This weekend was powerful. Sunday, we kicked off a new message series called Found and we’re exploring what it means for God to be on mission to find us, rescue us, and commission us to go find others. After all, found people find people, right? Additionally, guest artist Kayla Bailey led us in worship and introduced her new song, Found (I know, right?).
I don’t know that I’ve ever heard so much feedback about people experiencing God’s presence in a powerful way in one of our services. But what does that mean? Sometimes we take our terminology for granted. After all, isn’t God always present everywhere? And in reaction to our feel-good, experience-driven culture, many church leaders conclude that we over-rate the importance of the weekend experience. Perhaps, but I err on the side of thinking that most people still haven’t experienced the fullness of God’s presence in a corporate worship experience.
Perhaps we’re afraid of what God will do if we yield ourselves fully to Him. Or perhaps we’re afraid of what other people will think of us when they see us getting swept up in the moment. Will they accuse us, at least secretly, of showing off? Of being too emotional? Funny how we don’t ask these kinds of questions from the stands while screaming for our football team while waving a giant foam finger.
So what then does it mean to experience God’s presence in a time of worship? I think one of the best explanations I’ve heard recently comes from Jeff Kennedy’s book, The Father, the Son, and the Other One:
We’re OK with the Spirit so long as we can keep Him occupied with the discreet work of inner transformation. You know, the invisible stuff. Yet we struggle with the notion that He wants to baptize and submerge us in new life—a joyous life. A life that makes us dance and laugh and splash around with hope. A life that transforms our status from “exiles and foreigners” to “sons of the Most High God.” It is also a life that can inspire stunned silence as we sit in fear and wonder of an awesome heavenly Father.

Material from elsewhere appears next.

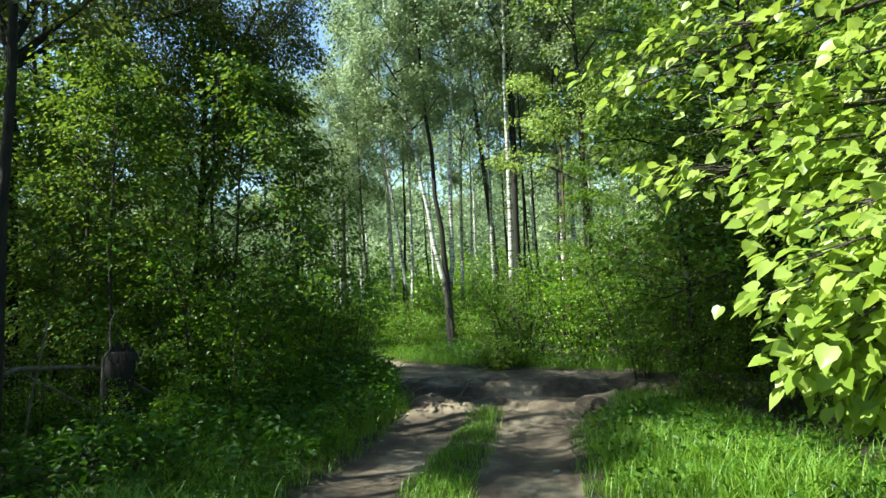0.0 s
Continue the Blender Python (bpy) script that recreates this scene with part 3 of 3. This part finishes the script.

God’s Spirit is sovereign. He moves in ways of His own choosing, but He delights to meet us in the place of prayer and praise and intimate fellowship with Himself. Results may vary. Sometimes, we will act outwardly in ways uncharacteristic of our personalities. Melinda, a young lady who is part of Grace Hills, wrote about Sunday:
I just cried in church. Not like a few soft tears. Straight up UGLY cried. That’s when you know it’s good.
At other times, we will be stunned into silence and struck with the absolute holiness of His character. We will be left without words, unsure of what to do next. That’s okay. It’s always okay, in fact, when God’s children praise Him through tears, with joy, in fear, under humility, and with great anticipation about what He can do.
While unbelievers may not “get” what it means to worship a God they don’t yet know personally, I think we make a serious mistake when we conclude that “public worship is for the church.” The fact is, when God’s people worship in spirit and in truth, our unified dependence on His power and our corporate thirst for His glory are a powerful witness to what God does in the heart.
This is the kind of worship I long for, and the kind God longs for as well. I can’t wait to meet Him with God’s people again next weekend. I hunger for His powerful presence. I crave that experience in my soul. And I’m thankful for a church that doesn’t hold back, but lavishes praise on a God so worthy!
I don’t know what you typically hunger and thirst for, but once you get a genuine taste of the powerful presence of God, much of what our flesh usually reaches for suddenly becomes fleeting. I want more of God. And He certainly wants more of me, and of you, and of all of His people as we gather together to worship and to witness.